I twisted my ankle the other day and went to buy Relispray.
"How much," I asked.
"Rs 100", said the chemist.
My daughter butted in,"Is se chhota size nahin hai?"
The guy returned with a smaller version and we paid sixty bucks.
"See,"she beamed."We saved forty rupees."
Her logic was that I don't need twist my ankle everyday, so the smaller can should be fine.
The next day she stepped out of the bath and declared,"I used soap today and it is nice."
Not that I don't know the benefits of soap but over the last couple of years we've switched to shower gels. Bas yun hi. Now my nine year old declares that the good old sabun ki batti is cheaper - and lasts longer!

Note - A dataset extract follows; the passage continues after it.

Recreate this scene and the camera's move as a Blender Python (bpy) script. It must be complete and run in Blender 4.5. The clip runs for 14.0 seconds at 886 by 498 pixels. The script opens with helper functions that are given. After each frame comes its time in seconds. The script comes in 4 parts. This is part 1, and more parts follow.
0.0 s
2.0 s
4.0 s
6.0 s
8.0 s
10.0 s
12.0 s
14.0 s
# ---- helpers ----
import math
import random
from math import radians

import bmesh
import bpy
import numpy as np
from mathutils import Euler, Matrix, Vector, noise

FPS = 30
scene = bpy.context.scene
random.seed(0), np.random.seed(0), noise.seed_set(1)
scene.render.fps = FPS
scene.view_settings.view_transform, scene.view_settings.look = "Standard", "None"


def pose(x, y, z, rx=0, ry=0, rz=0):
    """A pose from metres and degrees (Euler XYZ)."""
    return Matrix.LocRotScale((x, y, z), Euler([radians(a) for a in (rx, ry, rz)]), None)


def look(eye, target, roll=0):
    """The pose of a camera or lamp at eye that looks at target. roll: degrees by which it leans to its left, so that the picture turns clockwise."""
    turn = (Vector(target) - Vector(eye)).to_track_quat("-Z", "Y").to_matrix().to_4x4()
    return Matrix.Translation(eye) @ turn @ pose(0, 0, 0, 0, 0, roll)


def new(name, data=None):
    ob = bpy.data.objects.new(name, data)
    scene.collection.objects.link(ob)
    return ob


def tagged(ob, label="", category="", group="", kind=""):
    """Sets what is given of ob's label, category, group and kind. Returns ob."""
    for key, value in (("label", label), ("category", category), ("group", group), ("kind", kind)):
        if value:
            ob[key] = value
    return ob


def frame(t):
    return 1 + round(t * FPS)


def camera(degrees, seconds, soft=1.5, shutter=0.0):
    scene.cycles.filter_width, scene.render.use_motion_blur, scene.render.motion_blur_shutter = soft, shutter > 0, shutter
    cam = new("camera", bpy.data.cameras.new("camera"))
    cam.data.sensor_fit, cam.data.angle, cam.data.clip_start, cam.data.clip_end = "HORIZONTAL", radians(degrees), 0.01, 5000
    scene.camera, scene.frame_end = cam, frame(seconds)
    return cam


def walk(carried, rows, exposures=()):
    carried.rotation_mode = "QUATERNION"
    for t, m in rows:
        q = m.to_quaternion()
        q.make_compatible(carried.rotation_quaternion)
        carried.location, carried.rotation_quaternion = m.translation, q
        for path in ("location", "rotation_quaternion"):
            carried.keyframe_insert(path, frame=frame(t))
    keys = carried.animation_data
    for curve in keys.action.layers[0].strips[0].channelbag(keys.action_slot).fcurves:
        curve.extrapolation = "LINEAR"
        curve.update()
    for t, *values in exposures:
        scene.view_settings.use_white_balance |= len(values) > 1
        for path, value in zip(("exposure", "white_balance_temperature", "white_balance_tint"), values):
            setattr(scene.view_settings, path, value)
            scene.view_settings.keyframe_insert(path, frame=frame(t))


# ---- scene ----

What surprised me was how sensitive she's become about the need to 'save money'. Almost like she is reacting to the current economic scenario.
Now technically Nivedita does not read business newspapers or track the stock market. Neither have I overtly communicated the idea to her. But something in the air is telling her.. times are tough.
Sadly, the folks at Wall Street who've created this giant, gaseous global MESS don't get it. That is clear from two recent pieces of news:
* Despite the current crisis, Wall Street paid itself bonuses worth $ 18.4 billion in 2008. Yahoo finance reports:
That pool is down 44% from the prior year but still represents the sixth-largest bonus haul on record, according to the NY State comptroller's office.
No wonder Obama went ballistic!
* Nero was playing his fiddle while Rome was burning. John Thain, CEO of Merrill Lynch was busy remodelling his office and deliberating on the colour of his $ 87,000 rug.
Thain was ousted last week by Bank of America CEO Kenneth Lewis after Merrill Lynch posted an 'unexpectedly' large loss in the fourth quarter. Well we certainly expect no less from these frou frou financial whizkids!
I am no expert on the current crisis at Wall Street but last week I happened to attend a talk by Prof Marti Subrahmanyam, Charles E. Merrill Professor of Finance and Economics in the Stern School of Business at New York University.
Of the many wise and wonderful insights he shared one comment stuck with me. The good professor remarked that in recent times financial instruments had become so complex that most of the people trading these products (such as CDOs) had no idea what they were buying and selling.
"They may as well have been trading onions or potatos," he stated.
I have taken the liberty of applying that analogy to the crisis as whole and this is how ridiculous it looks...
I am a trader in the Azadpur sabzi mandi. I deal in potatos but I don't really know what potatos look like. Neither do I know what they smell like or taste like.
But someone has told me these are potatos and I trust that guy. Actually even he does not know what potatos look like but someone told him these are good quality potatos...
And so it goes. What kills me is that these were supposedly the smartest people, the 'best talent money could buy'. The people who are trained in the whole art and science of harvesting money on the financial farms of Wall Street.
And none of them had a clue. What's more, they are now happy to hide behind a convenient scarecrow.
Daniel Gross of Newseek, reporting from Davos, has a telling piece on why the world's economic leaders blame the catastrophe on the system instead of themselves.
For centuries, historians have debated whether history is propelled by Great Men (and Women), human forces of nature who bend events and systems to their will, or by vast impersonal forces (communism, capitalism, globalization) that render even the most powerful of us a mere reed basket floating in a massive river.
There's no session on the subject at the World Economic Forum in Davos. But at least with regard to finance and business, the consensus seems to be clear: Success is the work of Great Men and Great Women, while failure can be pinned on the system.
People make mistakes, sure. But as Nicholas Taleb, author of 'The Black Swan' noted recently, we can't have a system where profits are privatised and losses socialised.
If the industry is to get a massive bailout they better learn to tell their onions from their potatos. And good potatos from bad ones.
And meanwhile, all ye farmers, tauba tera bonus, tauba teri car...
Methinks you deserve some finansial atyachaar!